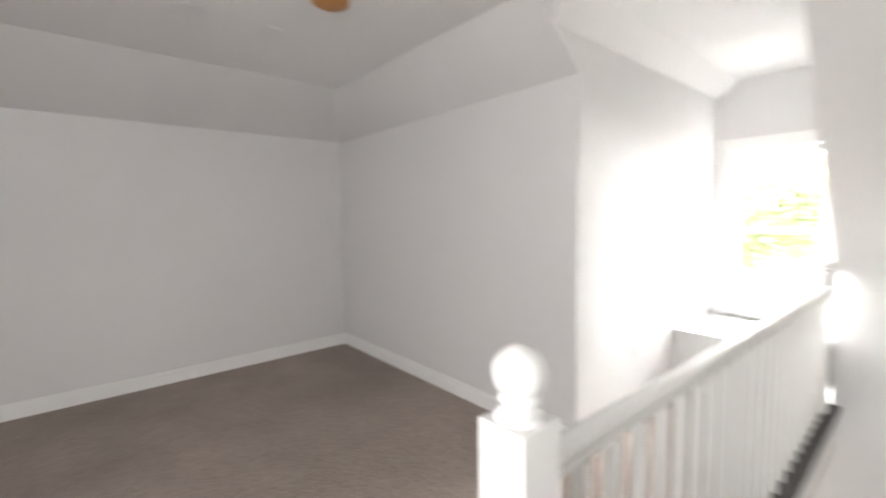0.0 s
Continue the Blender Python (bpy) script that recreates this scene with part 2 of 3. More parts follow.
# closing wall out of view; its opening is there for the lounge lamp
wall_y("wall_lounge_back", -6.5, -6.4, -7.0, -0.003, 0, CEIL1 - 0.003, [(-2.0, -1.0, 0.85, 2.15)], WALL, "unseen off-white lounge back wall with an opening added for the fill lamp")
# unseen outer wall; opening placed to suit the dining lamp
wall_x("wall_dining", -7.1, -7.0, -6.5, 2.7, 0, CEIL1 - 0.003, [(-4.1, -2.7, 0.9, 2.1)], WALL, "unseen off-white outer wall with an opening added for the fill lamp")
wall_x("wall_hall", -2.585, -2.4, 0.103, 2.597, 0, 2.497, [(0.66, 1.36, 0, 1.735)], CREAM, "warm cream painted hall wall with an opening to the kitchen")
wall_x("wall_hall_side", -1.12, -1.0, 0.103, 2.597, 0, 2.497, [], CREAM, "warm cream painted hall wall")
wall_y("wall_hall_end", 2.6, 2.7, -2.585, -1.0, 0, 2.497, [(-2.33, -1.45, 0, 2.06)], CREAM, "cream painted wall with the outer door")
wall_y("wall_kitchen", 1.8, 1.9, -7.0, -2.588, 0, 2.497, [(-4.9, -3.9, 0.9, 1.75)], WALL, "white painted kitchen wall with a window")
setting("ceiling_hall", boxes((-7.0, -1.0, 0.1, 2.7, 2.5, 2.6)), CEIL, "white painted lower ceiling over hall and kitchen", "ceiling")

# loft floor with the stairwell cut out of it
setting("ceiling_lounge", boxes((-7.0, -0.86, -6.5, 0.1, CEIL1, CEIL1 + 0.05), (-0.86, 0, -6.5, TOP_Y - 0.03, CEIL1, CEIL1 + 0.05)), CEIL,
        "white painted ceiling of the lower rooms", "ceiling")
setting("floor_loft", boxes((-4.3, -0.99, -7.4, -0.2, CEIL1 + 0.054, FLOOR2), (-0.99, 0, -7.4, TOP_Y - 0.12, CEIL1 + 0.054, FLOOR2)), CARPET,
        "beige cut-pile carpet of the loft room", "carpet")
setting("soffit", boxes((-0.86, 0.02, KNEE + 0.05, 0.05, KNEE_FOOT, KNEE_FOOT + 0.08)), CEIL, "white painted soffit over the turn of the stairs", "ceiling")

# ---------------------------------------------------------------- shell: loft
wall_y("wall_knee", KNEE, KNEE + 0.1, -0.879, 0.02, KNEE_FOOT, KNEE_TOP + 0.1, [], WALL, "off-white knee wall above the stairs")
wall_y("wall_loft", WALL_Y, WALL_Y + 0.12, WEST - 0.1, DORM_L - 0.12, FLOOR2, 5.2, [], WALL, "off-white painted low loft wall")
wall_x("dormer_cheek", DORM_L - 0.12, DORM_L, WALL_Y, DORM_Y, FLOOR2, 5.3, [], WALL, "off-white painted side wall of the dormer")
wall_x("dormer_cheek_far", DORM_R, DORM_R + 0.1, KNEE + 0.102, DORM_Y, FLOOR2, 5.3, [], WALL, "off-white painted side wall of the dormer")
WIN = (-1.535, -0.985, 3.6, 4.79)
wall_y("wall_dormer", DORM_Y, DORM_Y + 0.2, DORM_L - 0.12, DORM_R + 0.1, FLOOR2, 5.3, [WIN], WALL, "white painted dormer wall with a sash window")
wall_x("wall_west", WEST - 0.1, WEST, -7.4, WALL_Y - 0.003, FLOOR2, 5.12, [], WALL, "off-white painted loft wall")
# unseen wall, set forward with an opening to hold the loft lamp
wall_y("wall_loft_back", -5.7, -5.6, WEST - 0.1, 0.12, FLOOR2, 5.42, [(-0.74, -0.06, 3.75, 4.85)], WALL, "unseen off-white loft back wall with an opening added for the fill lamp")
SL = (CEIL2 - KNEE_TOP) / 0.98
slope = bmesh.new()
prism(slope, [(KNEE, KNEE_TOP), (KNEE - SL, CEIL2), (KNEE - SL, CEIL2 + 0.12), (KNEE + 0.12, KNEE_TOP)], "x", DORM_R, 0.02)
setting("ceiling_slope_stair", slope, WALL, "off-white sloped ceiling over the stairs", "ceiling")
slope = bmesh.new()
prism(slope, [(WALL_Y, WALL_TOP), (-2.55, CEIL2 + 0.005), (-2.55, CEIL2 + 0.05), (WALL_Y, CEIL2 + 0.05)], "x", WEST - 0.1, DORM_L)
setting("ceiling_slope_loft", slope, WALL, "off-white sloped ceiling above the low wall", "ceiling")
slope = bmesh.new()
prism(slope, [(WEST, 5.02), (-3.48, CEIL2), (-3.48, CEIL2 + 0.1), (WEST, 5.14)], "y", -7.4, WALL_Y - 0.003)
setting("ceiling_slope_west", slope, WALL, "off-white sloped ceiling along the loft wall", "ceiling")
chamfer = bmesh.new()
prism(chamfer, [(DORM_L, 5.19), (DORM_L + 0.13, CEIL2), (DORM_L, CEIL2)], "y", -2.43, DORM_Y + 0.02)
setting("ceiling_dormer_cove", chamfer, WALL, "white angled cove along the dormer ceiling", "ceiling")
setting("ceiling_loft", boxes((WEST - 0.1, 0, -7.4, KNEE - SL, CEIL2, CEIL2 + 0.1), (DORM_L - 0.1, DORM_R + 0.1, KNEE - SL, 0, CEIL2, CEIL2 + 0.1)), CEIL,
        "off-white flat loft ceiling", "ceiling")

# ---------------------------------------------------------------- staircase
stairs = thing("staircase", (-0.42, -2.0, 0), "dark-stained oak stairs turning on winders at the foot", "staircase")
SX0 = -0.835                      # open side of the stairs
T = 0.028                         # tread thickness
NEWEL = (-0.785, -0.805)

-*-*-

Above is a listing; report how many of its lines include the word "with", giving the number only.

* **ANSWER**:
10